--- Begin DATA EXCERPTS ---

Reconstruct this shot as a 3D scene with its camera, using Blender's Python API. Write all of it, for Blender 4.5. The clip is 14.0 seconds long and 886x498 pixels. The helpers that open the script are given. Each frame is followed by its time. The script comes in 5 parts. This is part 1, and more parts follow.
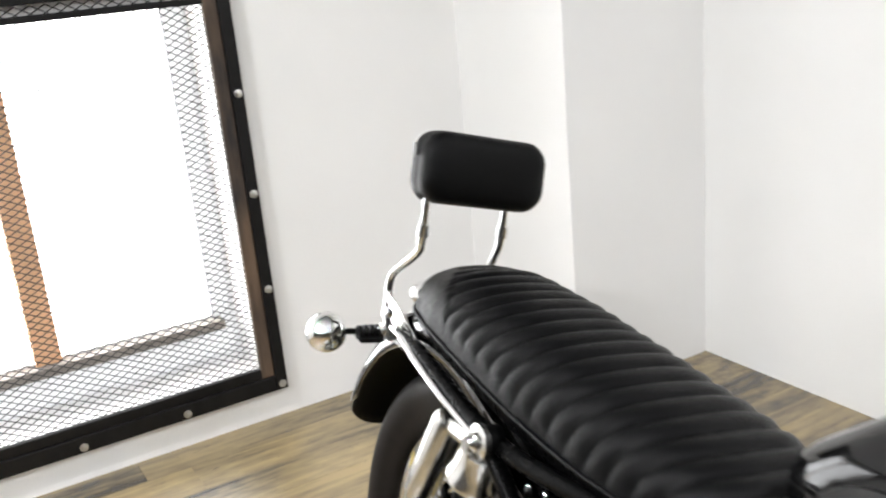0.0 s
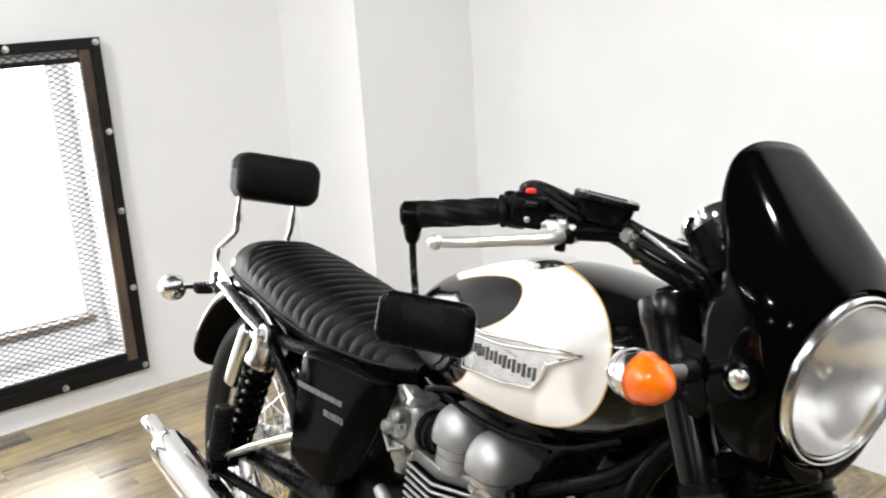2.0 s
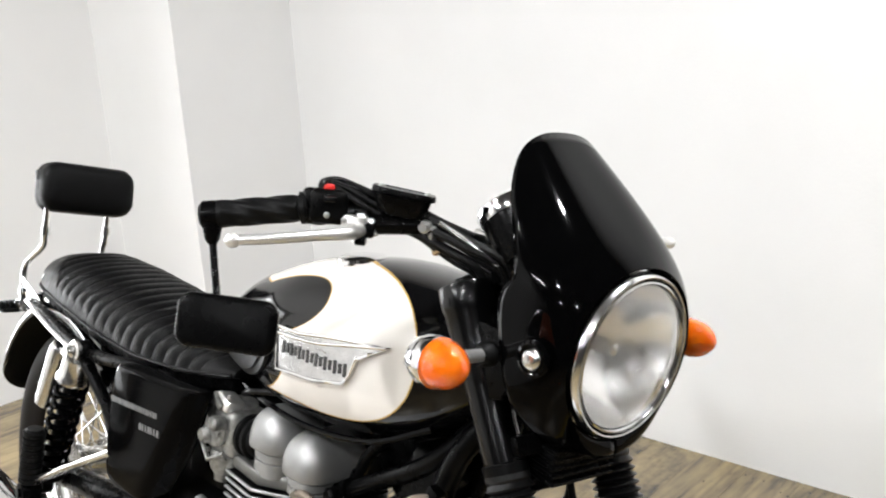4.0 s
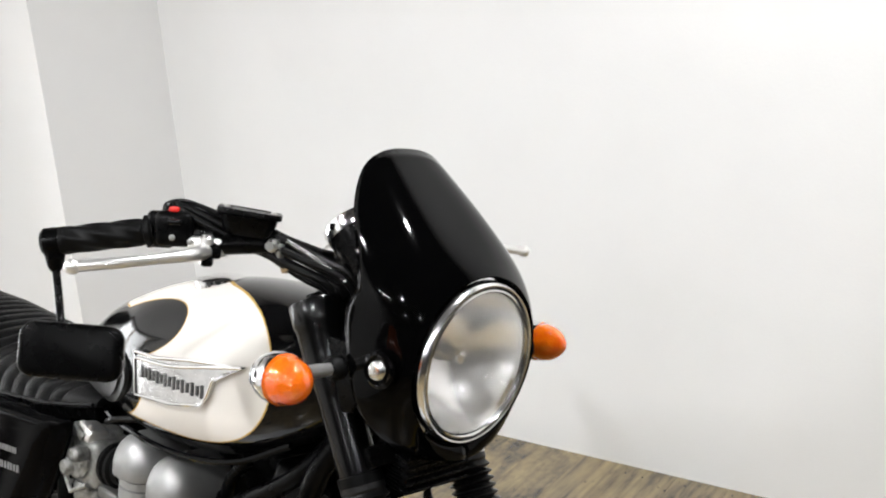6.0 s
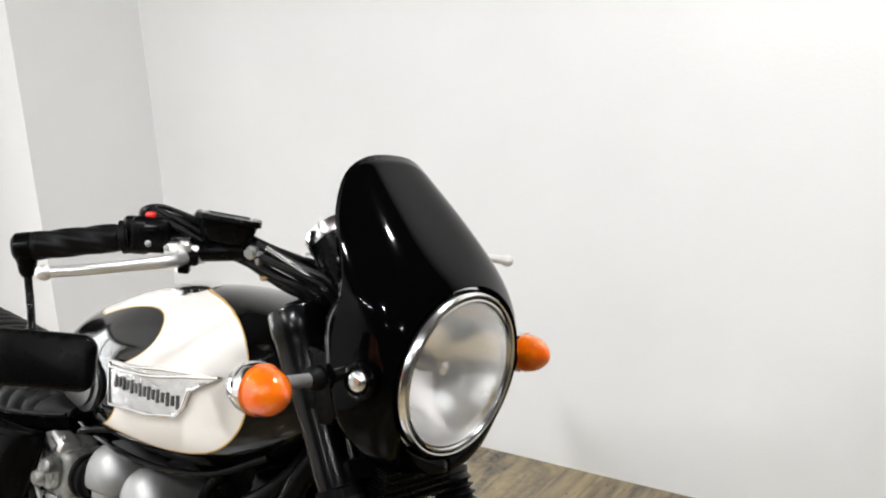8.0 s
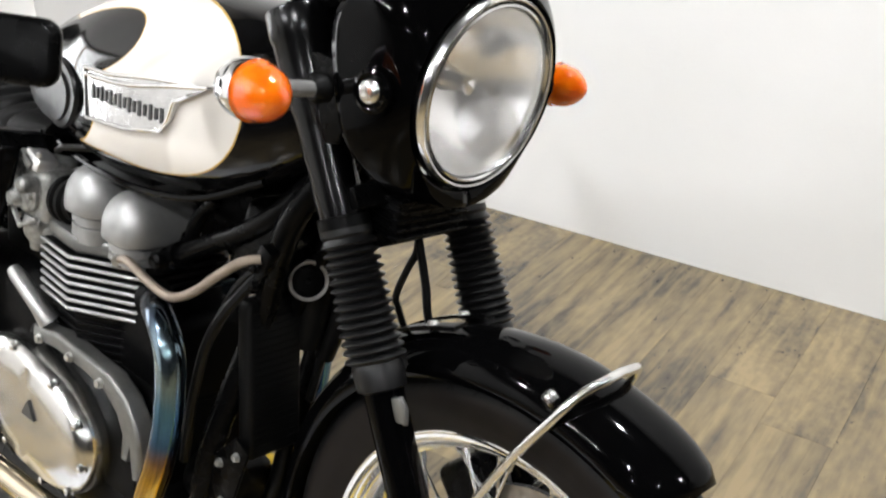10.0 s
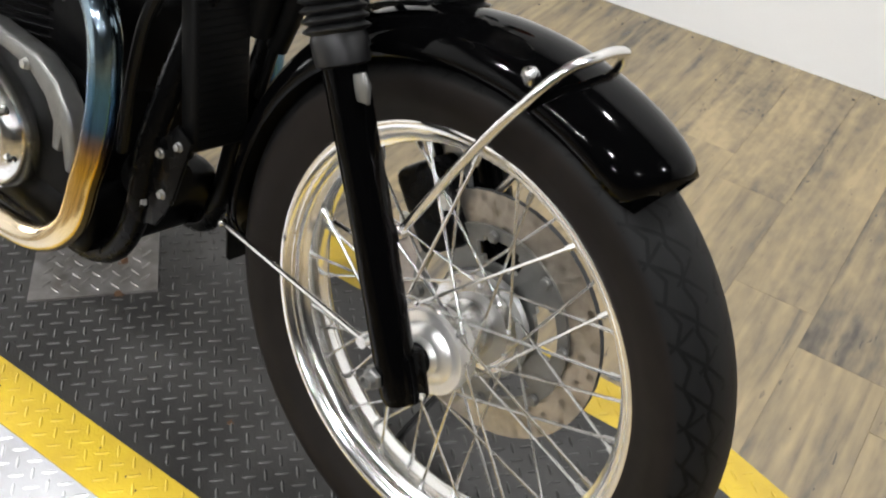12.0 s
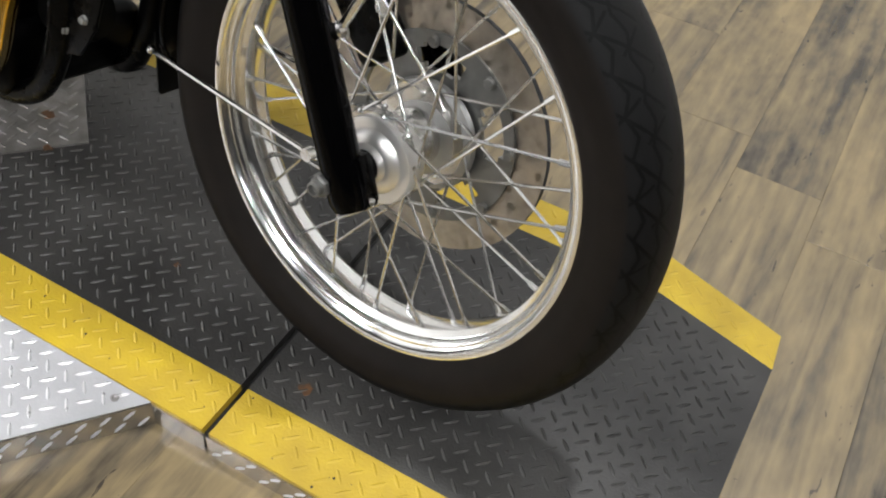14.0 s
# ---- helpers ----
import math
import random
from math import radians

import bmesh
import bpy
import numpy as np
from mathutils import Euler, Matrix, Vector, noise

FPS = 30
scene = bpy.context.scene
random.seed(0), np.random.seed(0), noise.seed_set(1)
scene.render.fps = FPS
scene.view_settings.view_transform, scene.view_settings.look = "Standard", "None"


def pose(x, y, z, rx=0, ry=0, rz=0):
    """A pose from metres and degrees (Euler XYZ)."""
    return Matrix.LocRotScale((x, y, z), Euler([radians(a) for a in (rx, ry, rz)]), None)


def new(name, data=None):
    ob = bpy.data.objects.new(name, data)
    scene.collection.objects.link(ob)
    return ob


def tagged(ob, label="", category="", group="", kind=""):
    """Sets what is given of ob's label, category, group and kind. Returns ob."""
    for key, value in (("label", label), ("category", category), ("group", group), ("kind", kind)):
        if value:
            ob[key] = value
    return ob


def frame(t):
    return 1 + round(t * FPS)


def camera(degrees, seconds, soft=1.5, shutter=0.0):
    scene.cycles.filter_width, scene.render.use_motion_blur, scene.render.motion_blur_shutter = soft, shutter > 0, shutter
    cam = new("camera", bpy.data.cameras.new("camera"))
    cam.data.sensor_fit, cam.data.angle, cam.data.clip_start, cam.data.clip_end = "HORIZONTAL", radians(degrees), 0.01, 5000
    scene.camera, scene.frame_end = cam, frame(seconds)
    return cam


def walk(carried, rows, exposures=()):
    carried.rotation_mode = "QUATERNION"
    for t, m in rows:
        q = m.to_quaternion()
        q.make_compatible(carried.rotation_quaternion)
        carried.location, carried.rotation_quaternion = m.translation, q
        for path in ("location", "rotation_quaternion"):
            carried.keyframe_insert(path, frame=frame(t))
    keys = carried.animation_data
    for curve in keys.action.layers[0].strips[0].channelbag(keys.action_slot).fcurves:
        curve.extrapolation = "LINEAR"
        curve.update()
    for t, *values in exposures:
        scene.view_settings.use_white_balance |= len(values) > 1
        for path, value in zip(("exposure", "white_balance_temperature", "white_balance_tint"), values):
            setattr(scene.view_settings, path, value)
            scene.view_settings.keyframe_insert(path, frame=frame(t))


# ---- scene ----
cam = camera(50.11, 14.0, soft=2.0, shutter=0.3)
# seconds, eye, yaw to the left of +y, pitch up, lean to the left
PATH = [
    (0, -0.3633, -0.4653, 1.2869, 66.28, -17.53, -5.35),
    (0.3, -0.1730, -0.4939, 1.3277, 64.44, -17.50, -5.91),
    (0.5, -0.0667, -0.4972, 1.3456, 65.45, -15.96, -6.15),
    (0.7, 0.0767, -0.4875, 1.3377, 67.52, -15.87, -4.22),
    (1, 0.2348, -0.4496, 1.3323, 68.70, -18.35, -3.58),
    (1.2, 0.3021, -0.4486, 1.3376, 68.64, -17.83, -4.88),
    (1.5, 0.3740, -0.5230, 1.3441, 63.44, -16.40, -4.54),
    (1.7, 0.4075, -0.5969, 1.3593, 61.37, -15.37, -4.78),
    (2, 0.4671, -0.6779, 1.3617, 58.14, -15.21, -3.70),
    (2.5, 0.4940, -0.6996, 1.3601, 55.56, -14.20, -2.98),
    (3, 0.4963, -0.6922, 1.3589, 53.24, -14.14, -2.41),
    (3.5, 0.4990, -0.6673, 1.3513, 50.97, -14.47, -2.82),
    (4, 0.5109, -0.6460, 1.3432, 48.41, -15.18, -3.44),
    (4.2, 0.5160, -0.6430, 1.3420, 47.45, -15.45, -3.60),
    (6.3, 0.5800, -0.6150, 1.3450, 41.45, -14.05, -4.35),
    (6.5, 0.5806, -0.6149, 1.3457, 41.07, -13.61, -4.32),
    (7, 0.5829, -0.6183, 1.3492, 40.69, -13.69, -3.74),
    (7.2, 0.5830, -0.6180, 1.3490, 40.65, -13.58, -3.72),
    (9.3, 0.4880, -0.5500, 1.2770, 42.40, -21.10, -2.90),
    (9.5, 0.4790, -0.5422, 1.2631, 42.02, -23.44, -2.34),
    (10, 0.4565, -0.5239, 1.2271, 41.55, -27.71, -0.48),
    (10.5, 0.4479, -0.5214, 1.1904, 40.91, -31.51, 2.11),
    (11, 0.4458, -0.5169, 1.1524, 39.29, -34.99, 3.89),
    (11.5, 0.4392, -0.5224, 1.1236, 37.80, -37.81, 5.05),
    (12, 0.4319, -0.5240, 1.0937, 36.87, -40.61, 5.64),
    (12.5, 0.4370, -0.5274, 1.0644, 36.08, -42.90, 6.60),
    (13, 0.4442, -0.5393, 1.0474, 34.29, -44.76, 7.20),
    (13.5, 0.4512, -0.5484, 1.0196, 32.18, -46.93, 8.32),
    (14, 0.4651, -0.5742, 1.0141, 30.75, -46.45, 6.48),
]
walk(cam, [(t, pose(x, y, z, 90 + pitch, 0, yaw) @ pose(0, 0, 0, 0, 0, roll)) for t, x, y, z, yaw, pitch, roll in PATH],
     exposures=((0, 0.16), (3.5, 0.14), (6.5, -0.03), (7.2, -0.05), (9.5, 0.08), (10.5, 0.19), (11.5, 0.24), (12.5, 0.12), (14, -0.20)))

LEAN = -12.77            # the motorcycle rests on its side stand
STEER = -2.6
FLOOR = -0.045           # the lift's top is z = 0
ROOM = pose(0, 0, 0, 0, 0, 6.2)   # the room's axes against the motorcycle's

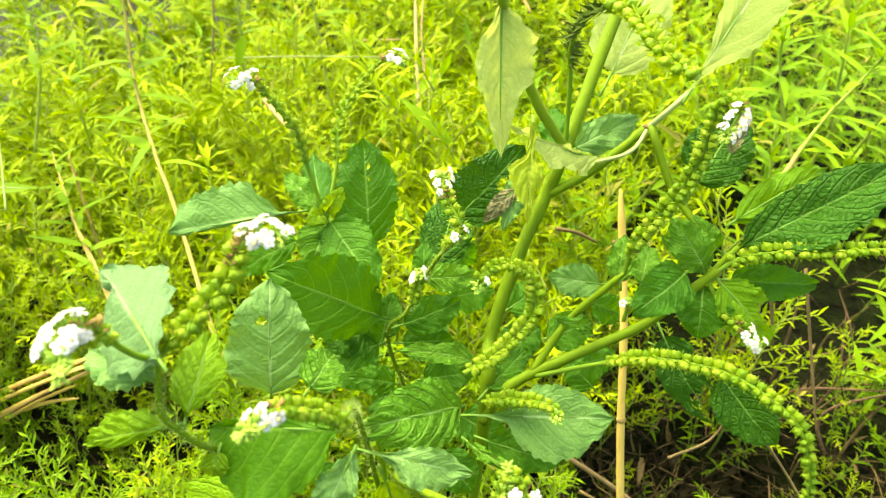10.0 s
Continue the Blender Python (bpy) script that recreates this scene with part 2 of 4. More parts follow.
def shaded_soil_paint():
    n = Nodes("soil")
    pos = n.add("NewGeometry").outputs["Position"]
    # near black: the shade under weeds and twigs is put into the colour
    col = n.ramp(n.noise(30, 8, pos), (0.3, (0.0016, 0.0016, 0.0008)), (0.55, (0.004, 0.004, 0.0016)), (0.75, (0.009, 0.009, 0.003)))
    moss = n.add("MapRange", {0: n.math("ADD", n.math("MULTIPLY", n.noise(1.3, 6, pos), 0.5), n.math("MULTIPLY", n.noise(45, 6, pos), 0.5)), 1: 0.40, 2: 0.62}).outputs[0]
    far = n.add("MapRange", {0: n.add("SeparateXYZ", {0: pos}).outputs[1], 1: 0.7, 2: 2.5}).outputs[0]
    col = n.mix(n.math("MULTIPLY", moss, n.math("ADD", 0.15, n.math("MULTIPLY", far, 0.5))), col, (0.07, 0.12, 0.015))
    return n.finish(col, 0.95, n.noise(120, 8, pos), 0.9, 0.01, spec=0.05)


def dim_water_paint():
    n = Nodes("dim_water_stand_in")
    pos = n.add("NewGeometry").outputs["Position"]
    # dull dark tones in place of the pool's reflection of shaded plants
    col = n.ramp(n.noise(5, 6, pos), (0.35, (0.018, 0.024, 0.013)), (0.7, (0.050, 0.060, 0.036)))
    wet = n.add("MapRange", {0: n.noise(3, 4, pos), 1: 0.45, 2: 0.6, 3: 0.95, 4: 0.6}).outputs[0]
    return n.finish(col, wet, n.noise(25, 6, pos), 0.4, 0.01, spec=0.25)


SHADED_SOIL, DIM_WATER = shaded_soil_paint(), dim_water_paint()


# ---- ground ----
def mesh_from(name, verts, faces, mat, smooth=True):
    me = bpy.data.meshes.new(name)
    me.from_pydata(verts, [], faces)
    me.materials.append(mat)
    if smooth:
        me.polygons.foreach_set("use_smooth", [True] * len(me.polygons))
    me.update()
    return me


def ground_height(x, y):
    """Low hummocks, a hollow on the open side and a pool behind."""
    z = 0.018 * noise.noise((x * 3.1, y * 3.1, 1.7)) + 0.010 * noise.noise((x * 11, y * 11, 4.2))
    pool = max(0.0, 1 - math.hypot((x + 1.75) / 1.55, (y - 2.15) / 1.70))
    pit = max(0.0, 1 - math.hypot((x - 0.225) / 0.15, (y - 0.37) / 0.14))
    return z - 0.10 * min(1.0, 2.5 * pool) - 0.08 * min(1.0, 1.6 * pit)


def ground_sheet():
    bm = bmesh.new()
    marks = [-3000, -600, -150, -40, -12, -5, -3] + [-2.2 + 0.055 * k for k in range(91)] + [3.5, 5, 12, 40, 150, 600, 3000]
    grid = [[bm.verts.new((x, y + 0.9, ground_height(x, y + 0.9) if abs(x) < 4 and abs(y) < 4 else 0.0)) for x in marks] for y in marks]
    for r, s in zip(grid, grid[1:]):
        for p in range(len(r) - 1):
            bm.faces.new((r[p], r[p + 1], s[p + 1], s[p])).smooth = True
    me = bpy.data.meshes.new("ground")
    bm.to_mesh(me)
    bm.free()
    me.materials.append(SHADED_SOIL)
    return tagged(new("ground", me), "damp soil with rotting stalks and moss, coloured near black for the shade between the weeds", "ground", kind="structure")


ground_sheet()
# rough dark sheet added where water would mirror shaded plants
bm = bmesh.new()
bmesh.ops.create_circle(bm, cap_ends=True, segments=64, radius=1)
bmesh.ops.scale(bm, vec=(1.60, 1.75, 1), verts=bm.verts)
me = bpy.data.meshes.new("mud_patch")
bm.to_mesh(me)
bm.free()
me.materials.append(DIM_WATER)
pool = tagged(new("mud_patch", me), "dark grey sheet in place of water that mirrors shaded plants, behind the weeds", "mud", kind="structure")
pool.location = (-1.75, 2.15, -0.035)


# ---- building blocks ----
def part(name, me, parent, label=""):
    """A mesh as one part under a thing or under a part, which stays where it was built."""
    ob = new(name, me)
    ob.parent = parent
    ob.matrix_parent_inverse = parent.matrix_world.inverted() if parent.parent is None else Matrix()
    if parent.parent is not None:
        ob.matrix_parent_inverse = Matrix()
    return tagged(ob, label)


def smooth_path(points, steps=7):
    """A curve through the points."""
    p = [Vector(q) for q in points]
    p = [p[0] * 2 - p[1]] + p + [p[-1] * 2 - p[-2]]
    out = []
    for k in range(1, len(p) - 2):
        for s in range(steps):
            t = s / steps
            out.append(0.5 * (2 * p[k] + (p[k + 1] - p[k - 1]) * t + (2 * p[k - 1] - 5 * p[k] + 4 * p[k + 1] - p[k + 2]) * t * t
                              + (3 * p[k] - p[k - 1] - 3 * p[k + 1] + p[k + 2]) * t ** 3))
    out.append(p[-2])
    return out


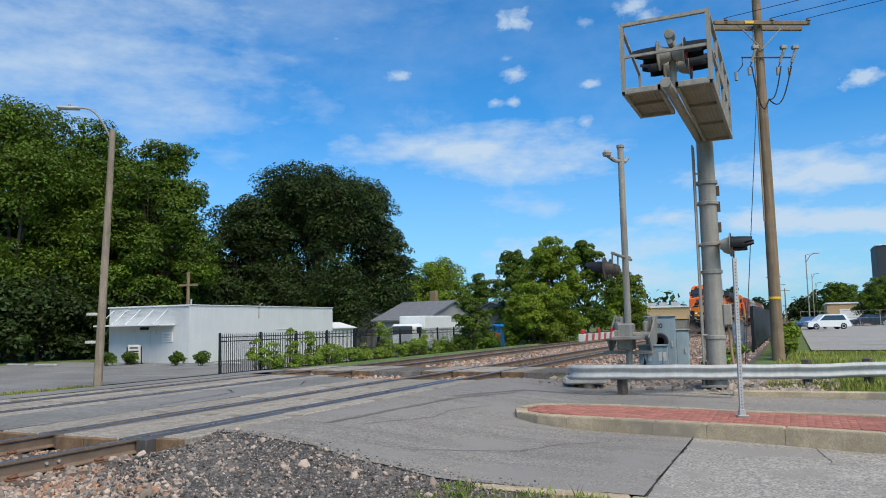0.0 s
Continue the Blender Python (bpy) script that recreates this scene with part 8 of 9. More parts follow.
h = gable_house("garage", "long low garage with grey shingle roof and white doors", 62, 84, 34.5, 39.5, -0.7, 1.85, 2.8, M["siding"])
for i in range(5):
    part("garage_door", Shape().box(62.6 + i * 3.8, 65.6 + i * 3.8, 34.42, 34.5, -0.6, 1.5, 0.02), M["offwhite"], h, "pale garage door")
h = gable_house("gabled_house", "grey house with a gable towards the tracks", 57.2, 68.6, 28.2, 33, -0.7, 1.75, 3.35, M["siding"], "Y")
part("wall_band", Shape().box(57.2, 68.6, 28.12, 28.2, -0.6, 1.5), M["offwhite"], h, "white lower wall")
gable_house("gabled_house", "low grey-roofed house behind the trees", 76, 94, 26, 33, -0.7, 1.9, 3.5, M["siding"])
t = thing("box_truck", "white box truck parked behind the fence", "truck", pose(51.6, 26.6, -0.7))
part("box_body", Shape().box(0, 5.0, -1.1, 1.1, 0.7, 2.7, 0.05), M["offwhite"], t)
part("cab", Shape().box(-1.6, 0, -1.0, 1.0, 0.5, 2.1, 0.2), M["offwhite"], t)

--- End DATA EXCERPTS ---

EXERCISE PROMPT -> Begin with the line containing "scene = bpy.context.scene", end with the line containing "what is given", and transcribe exactly every line in that span, with nothing added.

FINISHED TASK ->
scene = bpy.context.scene
random.seed(0), np.random.seed(0), noise.seed_set(1)
scene.render.fps = FPS
scene.view_settings.view_transform, scene.view_settings.look = "Standard", "None"


def pose(x, y, z, rx=0, ry=0, rz=0):
    """A pose from metres and degrees (Euler XYZ)."""
    return Matrix.LocRotScale((x, y, z), Euler([radians(a) for a in (rx, ry, rz)]), None)


def new(name, data=None):
    ob = bpy.data.objects.new(name, data)
    scene.collection.objects.link(ob)
    return ob


def tagged(ob, label="", category="", group="", kind=""):
    """Sets what is given of ob's label, category, group and kind. Returns ob."""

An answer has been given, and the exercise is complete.